Image of Anne Rice courtesy of Random House Academic Resources.

But like so many before her – including the one writing this post – it seems she couldn’t get rid of the nagging feeling that some of those more controversial Catholic tenets were flat-out wrong. And finally, she reached the breaking point. I don’t know what did it, but she got there. Calling her fellow Christians “quarrelsome, hostile, [and] disputatious”, she proclaimed: “In the name of Christ, I refuse to be anti-gay. I refuse to be anti-feminist. I refuse to be anti-artificial birth control. I refuse to be anti-Democrat. I refuse to be anti-secular humanism. I refuse to be anti-science. I refuse to be anti-life.”

That’s brave. That’s hard. After all the flak she took for walking away from vampires to write about the life of Jesus, it took a lot of bravery for her to speak up about her break with the mainstream beliefs of the Catholic Church – which, as her bold statement seems to indicate, often seem to focus more on what a person is against rather than what they stand for.

I’m particularly intrigued by her insistence that she doesn’t want “to be anti-life”. I was Catholic for long enough to know this much: the Church loves to talk about being pro-life. It’ll tell you day and night how it’s the most pro-life institution around. She can’t possibly be talking about “anti-life” in the way abortion opponents use the term. So what does she mean?

Personally, I think she’s being informed by the complexity of human emotion any writer has to observe to create even remotely convincing characters. That’s what life is about. When the Catholic Church creates their narrow list of acceptable beliefs, requiring Catholics to eschew birth control and con

demn homosexuality and impose their strictures on the broad range of human experiences they consider “sinful”, they limit the extent to which we can experience life. We’re meant to live it. I believe, fully and completely, that we’re meant to learn. We can’t have much compassion for the human experience if we turn away from it at every opportunity. It’s better to experience life in all its richness.

But Christianity, at its most fundamentalist, often advises us to turn innocent eyes away from the full range of hour experience, to condemn our own inner worlds with all their unflattering emotions and scandalous desires. You don’t deal with that part of yourself face-to-face; rather, you try to not be that part of yourself. That’s a sin against life that Anne Rice – creator of lush vampire worlds and even a few erotic novels – just doesn’t seem willing to embrace.

Personally, I’ll stand by her on that one.

I’m particularly interested to see how this influences her upcoming works, and whether she returns to some of the darker themes she’s considered in her past writings. And even though I admit I never had much interest in her Christ the King series, this latest public conversion has got me curious. I wonder how much she let her misgivings filter into her novels about the life of Jesus. Or did she keep to the orthodoxy she had to know was expected of her?

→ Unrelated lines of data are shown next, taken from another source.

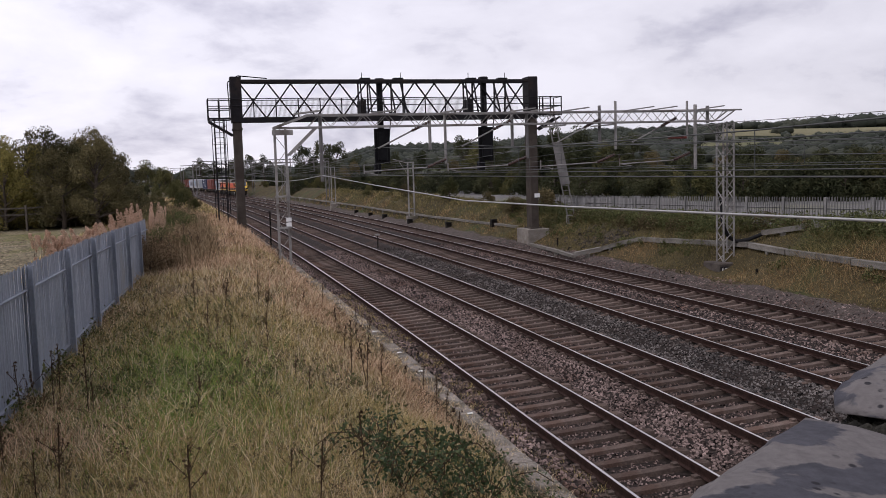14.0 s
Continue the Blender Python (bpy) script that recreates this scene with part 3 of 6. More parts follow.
portal = frame_on(37.0, "pale galvanised lattice portal carrying overhead wires across four tracks", "overhead_line_portal", "portal")
for o in (-3.86, -3.45):
    for y in (-0.07, 0.07):
        part("leg", bar_bm((o, y, 0.6), (o, y, 6.66), 0.08, 0.065), M_galv, portal)
z, k = 0.9, 1
while z < 6.5:
    part("brace", bar_bm((-3.655 - 0.2 * k, -0.12, z), (-3.655 + 0.2 * k, -0.12, z + 0.55), 0.04, 0.02), M_galv, portal)
    z, k = z + 0.55, -k
for zz in (2.9, 4.1):
    part("tie", bar_bm((-3.95, -0.14, zz), (-3.36, -0.14, zz), 0.07), M_galv, portal)
part("cross_plate", box_bm(-3.98, -3.2, -0.34, -0.24, 6.42, 6.62), M_galv, portal)
tube_lattice_mast(portal, 15.68, 0.0, 0.48, 6.6, 0.26, 0.46, M_galv)
part("footing", box_bm(14.95, 16.3, -0.65, 0.65, -0.6, 0.5, bevel=0.05), surface("dark_stained_concrete", (0.05, 0.042, 0.037), (0.09, 0.077, 0.068), 2.5, 0.95, fine=0.3, fine_scale=30, coords="Position"), portal, "stained concrete footing")
plate = part("number_plate", box_bm(15.0, 15.42, -0.70, -0.655, 0.06, 0.34, bevel=0.008), M_black, portal, "small black plate with white marks")
part("mark", box_bm(15.06, 15.12, -0.71, -0.70, 0.10, 0.30), M_white, plate)
part("mark", box_bm(15.19, 15.36, -0.71, -0.70, 0.10, 0.30), M_white, plate)
bm = bmesh.new()
for i, dz in enumerate((0.0, 0.25)):
    add_box(bm, -3.58, -3.38, -0.20, -0.17, 2.95 + dz * 0.75, 3.10 + dz * 0.75)
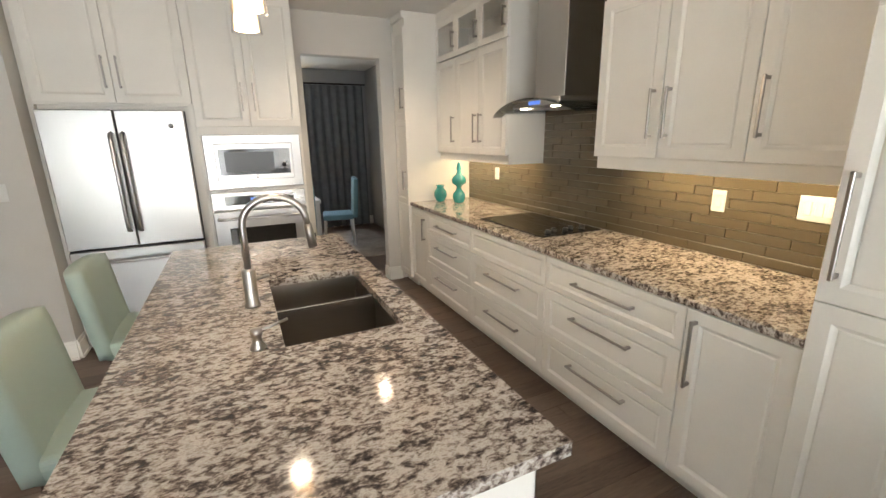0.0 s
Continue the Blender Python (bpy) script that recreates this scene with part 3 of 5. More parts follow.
part("curtain", box(0.68, 0.70, 0.02, 0.4, 0.5, 1.95), SHEER, tub)
part("rail", tube(bmesh.new(), [(0.69, 0, 1.97), (0.69, 1.15, 1.97)], 0.012, 8), CHROME, tub)


def plate(x, y, z, rz, w, label, rockers=1, group="wall plates"):
    p = thing("switch_plate", pose(x, y, z, 0, 0, rz), label, "switch", group)
    part("cover", box(-w / 2, w / 2, -0.006, 0, -0.058, 0.058, 0.003), WHITEC, p)
    for i in range(rockers):
        c = (i - (rockers - 1) / 2) * 0.046
        part("rocker", box(c - 0.016, c + 0.016, -0.010, -0.006, -0.032, 0.032, 0.002), WHITEC, p)


plate(-2.35, 3.245, 1.25, 90, 0.075, "white light switch on the painted wall")
plate(0.25, 4.73, 1.27, 0, 0.075, "white light switch on the wall pier")
plate(-0.15, 4.73, 1.27, 0, 0.12, "white double light switch on the wall pier", 2)
plate(0.28, 4.73, 0.38, 0, 0.075, "white wall outlet low on the pier")
plate(-0.3, 4.73, 0.38, 0, 0.075, "white wall outlet low on the pier")
plate(1.785, -3.29, 1.235, 180, 0.12, "white double switch beside the patio door", 2)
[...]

I’ve heard they’re not her best work, and I’m not surprised by that. Vampires are her subject matter, no doubt about it. But maybe there’s still some value here. Even if the story isn’t particularly captivating, it might be worth a look just to see what the subtext tells me about her experience. After all, we’ve got something in common: she’s a fellow traveler on the same road I’ve been on ever since I came to understand that Catholic orthodoxy and birth control just don’t mix. It’s a religion that (at least in its official manifestation in Rome) has trouble being one-size-fits-all. Some people just don’t fit.

Anne Rice didn’t fit, and neither do a lot of other people who can probably relate very deeply to her experience of renouncing the “anti-life” religion that restricts their hearts so painfully. God bless Anne Rice for speaking up, and for continuing to tell her story.

Maybe that way, the rest of us Catholic castaways – and we are many – won’t feel so alone.